# [Set task]
Note how many lines include the word "with", and give that number by itself.

# [Given material]
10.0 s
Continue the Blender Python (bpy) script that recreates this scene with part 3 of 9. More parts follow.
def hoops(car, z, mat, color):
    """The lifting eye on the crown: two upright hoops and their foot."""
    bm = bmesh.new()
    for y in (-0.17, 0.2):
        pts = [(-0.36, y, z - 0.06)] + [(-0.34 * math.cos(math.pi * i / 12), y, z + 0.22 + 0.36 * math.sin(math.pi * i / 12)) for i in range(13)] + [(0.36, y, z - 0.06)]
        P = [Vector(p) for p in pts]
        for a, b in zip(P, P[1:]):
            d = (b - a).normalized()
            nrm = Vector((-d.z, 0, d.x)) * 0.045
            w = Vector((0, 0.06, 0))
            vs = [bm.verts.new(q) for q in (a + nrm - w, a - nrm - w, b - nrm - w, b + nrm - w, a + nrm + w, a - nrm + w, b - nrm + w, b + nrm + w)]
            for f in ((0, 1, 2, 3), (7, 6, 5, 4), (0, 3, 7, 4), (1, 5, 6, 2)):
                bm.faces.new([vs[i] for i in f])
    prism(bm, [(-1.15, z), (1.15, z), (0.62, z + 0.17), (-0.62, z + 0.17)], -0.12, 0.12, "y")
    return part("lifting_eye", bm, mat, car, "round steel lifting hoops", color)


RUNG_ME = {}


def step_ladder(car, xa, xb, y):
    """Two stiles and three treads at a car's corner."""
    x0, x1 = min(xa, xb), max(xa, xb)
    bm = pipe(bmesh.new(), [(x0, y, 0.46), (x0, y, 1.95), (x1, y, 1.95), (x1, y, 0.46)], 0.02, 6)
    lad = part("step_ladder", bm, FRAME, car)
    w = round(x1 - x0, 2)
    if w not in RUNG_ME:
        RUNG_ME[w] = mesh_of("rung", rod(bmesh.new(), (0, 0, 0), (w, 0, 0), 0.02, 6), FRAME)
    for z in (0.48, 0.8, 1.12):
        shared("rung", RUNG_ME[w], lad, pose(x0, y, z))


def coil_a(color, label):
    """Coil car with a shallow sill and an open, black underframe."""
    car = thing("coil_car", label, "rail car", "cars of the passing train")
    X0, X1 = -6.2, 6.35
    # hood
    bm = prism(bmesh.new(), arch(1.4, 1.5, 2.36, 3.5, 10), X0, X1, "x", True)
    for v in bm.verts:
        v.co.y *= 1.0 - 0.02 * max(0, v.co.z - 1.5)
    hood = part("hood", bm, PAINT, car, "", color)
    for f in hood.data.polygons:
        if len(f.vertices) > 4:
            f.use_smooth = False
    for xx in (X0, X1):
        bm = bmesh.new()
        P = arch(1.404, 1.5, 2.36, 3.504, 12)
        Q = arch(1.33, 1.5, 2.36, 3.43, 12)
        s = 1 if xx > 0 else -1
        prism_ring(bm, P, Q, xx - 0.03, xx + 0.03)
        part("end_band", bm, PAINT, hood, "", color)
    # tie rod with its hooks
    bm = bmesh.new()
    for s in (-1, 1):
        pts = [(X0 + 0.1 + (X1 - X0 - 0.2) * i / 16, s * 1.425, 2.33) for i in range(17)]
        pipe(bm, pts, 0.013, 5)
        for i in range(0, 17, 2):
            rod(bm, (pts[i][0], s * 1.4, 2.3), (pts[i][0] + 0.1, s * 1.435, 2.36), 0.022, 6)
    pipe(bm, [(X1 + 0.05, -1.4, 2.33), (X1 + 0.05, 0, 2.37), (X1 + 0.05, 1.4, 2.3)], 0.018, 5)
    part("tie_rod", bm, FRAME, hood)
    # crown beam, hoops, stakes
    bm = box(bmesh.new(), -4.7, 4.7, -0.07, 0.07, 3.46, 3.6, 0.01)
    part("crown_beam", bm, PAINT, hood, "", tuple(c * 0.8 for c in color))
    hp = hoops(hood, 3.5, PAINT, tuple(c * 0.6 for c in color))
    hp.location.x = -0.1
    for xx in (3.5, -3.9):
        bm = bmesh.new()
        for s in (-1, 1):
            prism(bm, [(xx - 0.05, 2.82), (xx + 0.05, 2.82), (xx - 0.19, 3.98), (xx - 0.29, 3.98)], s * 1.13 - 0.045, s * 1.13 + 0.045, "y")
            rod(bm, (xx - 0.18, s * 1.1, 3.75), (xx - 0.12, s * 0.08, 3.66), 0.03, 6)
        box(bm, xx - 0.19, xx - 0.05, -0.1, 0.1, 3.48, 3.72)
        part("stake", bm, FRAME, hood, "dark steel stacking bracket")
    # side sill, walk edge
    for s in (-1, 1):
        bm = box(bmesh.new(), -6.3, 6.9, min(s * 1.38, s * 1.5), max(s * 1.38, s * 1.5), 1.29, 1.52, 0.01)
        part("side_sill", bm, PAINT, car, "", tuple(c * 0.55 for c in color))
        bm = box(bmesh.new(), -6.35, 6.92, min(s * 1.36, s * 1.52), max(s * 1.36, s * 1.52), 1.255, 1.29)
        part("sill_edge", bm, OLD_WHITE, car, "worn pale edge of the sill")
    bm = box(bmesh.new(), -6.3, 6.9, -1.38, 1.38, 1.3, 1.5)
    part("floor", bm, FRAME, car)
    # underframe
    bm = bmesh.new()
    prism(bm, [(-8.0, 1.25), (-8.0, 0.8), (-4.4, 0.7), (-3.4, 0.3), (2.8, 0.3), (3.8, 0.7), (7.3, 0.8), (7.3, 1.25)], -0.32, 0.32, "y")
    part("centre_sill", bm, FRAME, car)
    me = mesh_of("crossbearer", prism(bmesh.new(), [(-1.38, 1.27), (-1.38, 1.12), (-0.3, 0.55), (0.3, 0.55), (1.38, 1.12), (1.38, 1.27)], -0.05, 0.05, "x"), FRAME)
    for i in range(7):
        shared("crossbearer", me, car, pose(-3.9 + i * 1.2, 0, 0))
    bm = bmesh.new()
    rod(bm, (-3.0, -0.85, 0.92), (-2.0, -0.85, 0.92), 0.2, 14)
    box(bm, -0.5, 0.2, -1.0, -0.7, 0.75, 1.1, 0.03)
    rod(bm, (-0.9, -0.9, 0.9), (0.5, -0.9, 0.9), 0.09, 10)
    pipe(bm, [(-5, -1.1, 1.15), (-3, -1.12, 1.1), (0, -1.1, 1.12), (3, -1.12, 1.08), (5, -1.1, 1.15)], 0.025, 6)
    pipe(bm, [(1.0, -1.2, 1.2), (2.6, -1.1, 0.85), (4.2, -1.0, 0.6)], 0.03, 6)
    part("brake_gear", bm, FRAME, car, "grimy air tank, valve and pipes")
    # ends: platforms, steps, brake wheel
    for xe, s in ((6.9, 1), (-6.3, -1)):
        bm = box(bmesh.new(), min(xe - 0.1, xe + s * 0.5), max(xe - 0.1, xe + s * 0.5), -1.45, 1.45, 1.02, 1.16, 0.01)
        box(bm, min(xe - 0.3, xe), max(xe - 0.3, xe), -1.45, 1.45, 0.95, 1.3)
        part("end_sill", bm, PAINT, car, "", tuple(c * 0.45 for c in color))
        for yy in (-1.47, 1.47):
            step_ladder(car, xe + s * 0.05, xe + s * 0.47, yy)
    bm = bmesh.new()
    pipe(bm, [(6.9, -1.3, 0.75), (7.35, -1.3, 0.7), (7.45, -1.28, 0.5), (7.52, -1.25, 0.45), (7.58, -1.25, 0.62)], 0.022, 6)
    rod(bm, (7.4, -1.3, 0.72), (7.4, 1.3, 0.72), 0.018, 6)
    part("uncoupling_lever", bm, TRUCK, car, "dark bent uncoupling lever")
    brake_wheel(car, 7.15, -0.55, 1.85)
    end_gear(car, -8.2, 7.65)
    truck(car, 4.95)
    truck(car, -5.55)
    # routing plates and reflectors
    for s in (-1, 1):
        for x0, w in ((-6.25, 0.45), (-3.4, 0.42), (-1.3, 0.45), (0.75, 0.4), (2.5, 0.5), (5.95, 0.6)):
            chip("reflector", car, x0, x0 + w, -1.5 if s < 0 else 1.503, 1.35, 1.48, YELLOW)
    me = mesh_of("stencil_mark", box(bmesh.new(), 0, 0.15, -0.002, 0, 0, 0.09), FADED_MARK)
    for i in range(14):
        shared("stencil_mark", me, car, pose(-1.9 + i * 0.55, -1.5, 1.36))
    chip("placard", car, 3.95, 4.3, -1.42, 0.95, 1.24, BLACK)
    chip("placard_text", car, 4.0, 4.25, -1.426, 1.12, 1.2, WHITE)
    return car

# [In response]
3